I do not claim to have decisively shown that conativists should accept assessor relative conativism over its realizer relative competitors Rather, I hope to have drawn attention to the former view and articulated some reasons why conativists might be attracted to it insofar as they want to make room for a role for other-directed attitudes. It may ultimately prove to be the case that assessor relativists also want to endorse some kind of pluralism, be it public/private pluralism or perhaps even self-other pluralism. But I leave these considerations for another day. Of course, some conativists might simply not be moved by the idea that other-directed attitudes should play a role in determining the personal-identity truths, and these conativists may well be drawn to some other realizer relative version of conativism.

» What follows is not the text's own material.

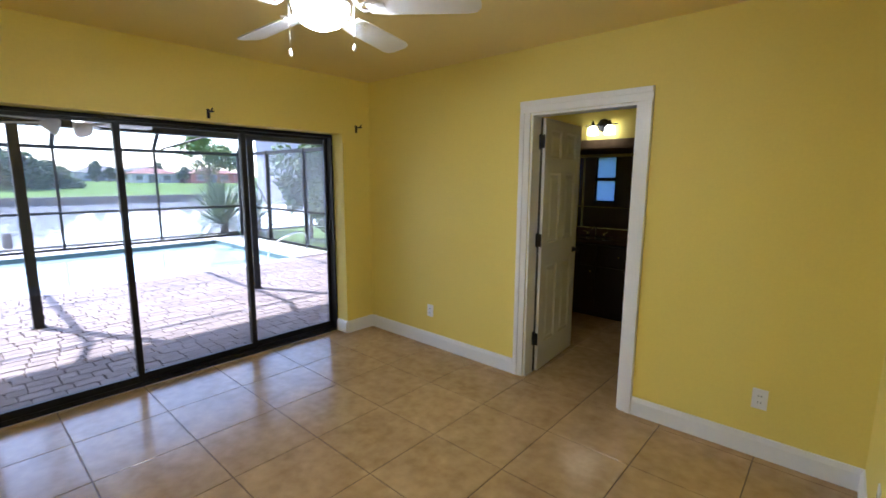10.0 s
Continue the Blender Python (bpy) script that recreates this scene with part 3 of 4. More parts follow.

But for those who take other-directed attitudes seriously, I think there are good reasons to consider seriously some version of assessor relative conativism.

Footnotes

1 Certainly, interpreting what they say there as a kind of assessor relativism might be the best interpretation of some of what they say. Having said that, those authors do not explicitly talk of personal-identity propositions taking different truth-values relative to different contexts of assessment, and thus it is certainly not a full-blooded defence of such a view (even if this is what they have in mind). Other conativists, such as Braddon-Mitchell and West (Reference Braddon-Mitchell and West2001) also discuss the importance of other-regarding attitudes, whose accommodation is one of the central motivations, in this paper, for endorsing assessor relative conativism. Again, these authors do not mention the idea that we might want to relativize the truth-values of propositions in some manner.